Provided material
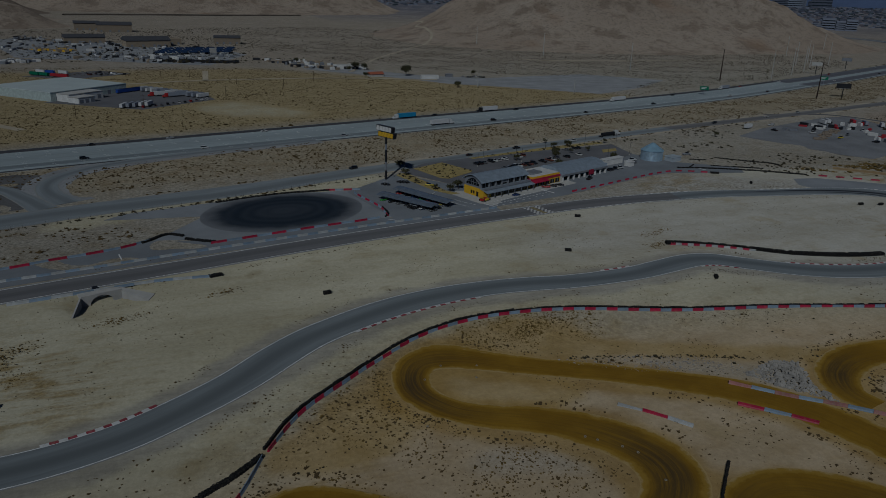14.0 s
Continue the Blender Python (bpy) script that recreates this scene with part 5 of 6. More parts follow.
# ---- solar canopies over the karts ----
def canopy(x0, y0, x1, y1, group="canopies over the parking bays"):
    d = Vector((x1 - x0, y1 - y0))
    length = d.length
    ob = thing("solar_canopy", "long curved grey canopy on black posts", "canopy", pose(x0, y0, 0.13, 0, 0, math.degrees(math.atan2(d.y, d.x))), group)
    n = 8
    seg = length / n
    curve = [(-3.1, 2.6), (-1.5, 3.05), (0.4, 3.3), (2.0, 3.25), (3.3, 2.95)]
    for k in range(n):
        p = part("panel", prism(curve + [(y, z + 0.08) for y, z in reversed(curve)], k * seg + 0.05, (k + 1) * seg - 0.05), M_SOLAR_GREY, ob)
        part("rib", prism([(y, z - 0.18) for y, z in curve] + [(y, z) for y, z in reversed(curve)], k * seg - 0.06, k * seg + 0.06), M_STEEL, p)
    for k in range(5):
        x = 0.8 + k * (length - 1.6) / 4
        part("post", add_tube(bmesh.new(), (x, 0.3, 0), (x, 0.3, 3.2), 0.13), M_BLACK, ob, "black steel post")
        part("arm", add_tube(bmesh.new(), (x, 0.3, 2.7), (x, -2.6, 2.7), 0.07), M_BLACK, ob)


M_SOLAR_GREY = ribbed_metal("canopy_sheet", (0.24, 0.28, 0.33), 1.0, 0.25, 0.3)
canopy(-71, 300.5, -52.5, 273)
canopy(-60.5, 308.5, -43.5, 277)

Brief
Give back every line exactly as it stands, pictures excluded.

Task answer
14.0 s
Continue the Blender Python (bpy) script that recreates this scene with part 5 of 6. More parts follow.
# ---- solar canopies over the karts ----
def canopy(x0, y0, x1, y1, group="canopies over the parking bays"):
    d = Vector((x1 - x0, y1 - y0))
    length = d.length
    ob = thing("solar_canopy", "long curved grey canopy on black posts", "canopy", pose(x0, y0, 0.13, 0, 0, math.degrees(math.atan2(d.y, d.x))), group)
    n = 8
    seg = length / n
    curve = [(-3.1, 2.6), (-1.5, 3.05), (0.4, 3.3), (2.0, 3.25), (3.3, 2.95)]
    for k in range(n):
        p = part("panel", prism(curve + [(y, z + 0.08) for y, z in reversed(curve)], k * seg + 0.05, (k + 1) * seg - 0.05), M_SOLAR_GREY, ob)
        part("rib", prism([(y, z - 0.18) for y, z in curve] + [(y, z) for y, z in reversed(curve)], k * seg - 0.06, k * seg + 0.06), M_STEEL, p)
    for k in range(5):
        x = 0.8 + k * (length - 1.6) / 4
        part("post", add_tube(bmesh.new(), (x, 0.3, 0), (x, 0.3, 3.2), 0.13), M_BLACK, ob, "black steel post")
        part("arm", add_tube(bmesh.new(), (x, 0.3, 2.7), (x, -2.6, 2.7), 0.07), M_BLACK, ob)


M_SOLAR_GREY = ribbed_metal("canopy_sheet", (0.24, 0.28, 0.33), 1.0, 0.25, 0.3)
canopy(-71, 300.5, -52.5, 273)
canopy(-60.5, 308.5, -43.5, 277)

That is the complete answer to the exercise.